Kitchenly 434 by Alan Warner

Alan Warner is on top form with this relentless deconstruction of masculine delusion

Book Review by Katie Goh | 12 Mar 2021
  • Kitchenly 434 by Alan Warner
Book title: Kitchenly 434
Author: Alan Warner

Every morning, in a sprawling Tudorbethan mansion – a 20th century style that, as its name suggests, combines Tudor and Elizabethan architectural features – Crofton Park wakes up to a Mickey Mouse alarm clock. Crofton is not the owner of Kitchenly Mill Race, this monstrosity of a house; rather he is its butler, a revered position that is, to him anyway, not the same as being the help. Crofton’s boss and Kitchenly’s owner is Marko Morrell, guitarist in the biggest rock band on the planet. On tour or else crashing at one of his numerous pads around the country, Morrell is mostly absent from Kitchenly, leaving Crofton the man of the house.

Buoyed by insufferable self-importance, Crofton maintains Kitchenly, a place so remote that 70s England barely gets through its padlocked gates, moat and acres of sparse Sussex land. Life is as Crofton likes it – stagnant, comfortable, organised – until one night, two local teenage girls clutching Morrell’s records come calling to the house.

Kitchenly 434 is narrated by Crofton, a lonely man who hides his northern roots with snobbery by proxy.
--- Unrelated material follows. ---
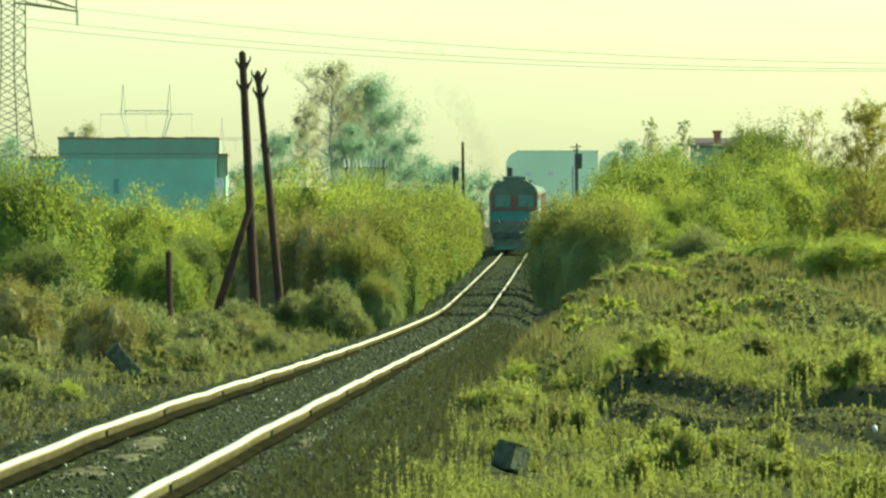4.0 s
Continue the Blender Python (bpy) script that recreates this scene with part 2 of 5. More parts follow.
def fast_mesh(name, verts, quads):
    """A mesh from arrays of corners and of four-cornered faces."""
    me = bpy.data.meshes.new(name)
    verts, quads = np.asarray(verts, np.float32), np.asarray(quads, np.int32)
    me.vertices.add(len(verts))
    me.vertices.foreach_set("co", verts.ravel())
    me.loops.add(quads.size)
    me.loops.foreach_set("vertex_index", quads.ravel())
    me.polygons.add(len(quads))
    me.polygons.foreach_set("loop_start", np.arange(0, quads.size, quads.shape[1], dtype=np.int32))
    me.update(calc_edges=True)
    me.validate()
    return me


def box(bm, x0, x1, y0, y1, z0, z1, bevel=0.0):
    made = bmesh.ops.create_cube(bm, size=1.0, matrix=Matrix.LocRotScale(((x0 + x1) / 2, (y0 + y1) / 2, (z0 + z1) / 2), None, (x1 - x0, y1 - y0, z1 - z0)))
    if bevel:
        edges = {e for v in made["verts"] for e in v.link_edges}
        bmesh.ops.bevel(bm, geom=list(edges), offset=bevel, segments=2, affect="EDGES", profile=0.6)
    return bm


def rod(bm, a, b, r0, r1=None, sides=8):
    """A tapered round bar from a to b."""
    a, b = Vector(a), Vector(b)
    d = b - a
    m = Matrix.Translation((a + b) / 2) @ d.to_track_quat("Z", "Y").to_matrix().to_4x4()
    bmesh.ops.create_cone(bm, cap_ends=True, segments=sides, radius1=r0, radius2=r0 if r1 is None else r1, depth=d.length, matrix=m)
    return bm


def B():
    return bmesh.new()


def unit(v):
    return v / np.maximum(np.linalg.norm(v, axis=-1, keepdims=True), 1e-9)


def leaves(centers, dirs, length, width, rng, broad=False):
    """Leaves as corners and faces: slim three-cornered ones, or diamonds where broad. length and width: one number or one for each leaf."""
    n = len(centers)
    d = unit(dirs)
    s = unit(np.cross(d, unit(rng.normal(size=(n, 3)))))
    up = np.cross(s, d)
    length, width = np.broadcast_to(length, n)[:, None], np.broadcast_to(width, n)[:, None]
    if not broad:
        v = np.stack([centers - s * width * 0.15, centers + d * length * 0.5 + s * width * 0.75, centers + d * length - s * width * 0.2], 1).reshape(-1, 3)
        return v, np.arange(n * 3).reshape(-1, 3)
    mid = centers + d * length * 0.45 - up * length * 0.06
    v = np.stack([centers, mid + s * width * 0.5, centers + d * length, mid - s * width * 0.5], 1).reshape(-1, 3)
    return v, np.arange(n * 4).reshape(-1, 4)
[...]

Through the butler’s narration Alan Warner displays his unique talent for voice, simultaneously relishing in – and satirising – the subgenre of the English country house novel. Kitchenly 434 is a biting, relentless and subtle deconstruction of a particularly English sensibility and a particularly masculine delusion. As funny as it is disturbing, this is Warner on top form.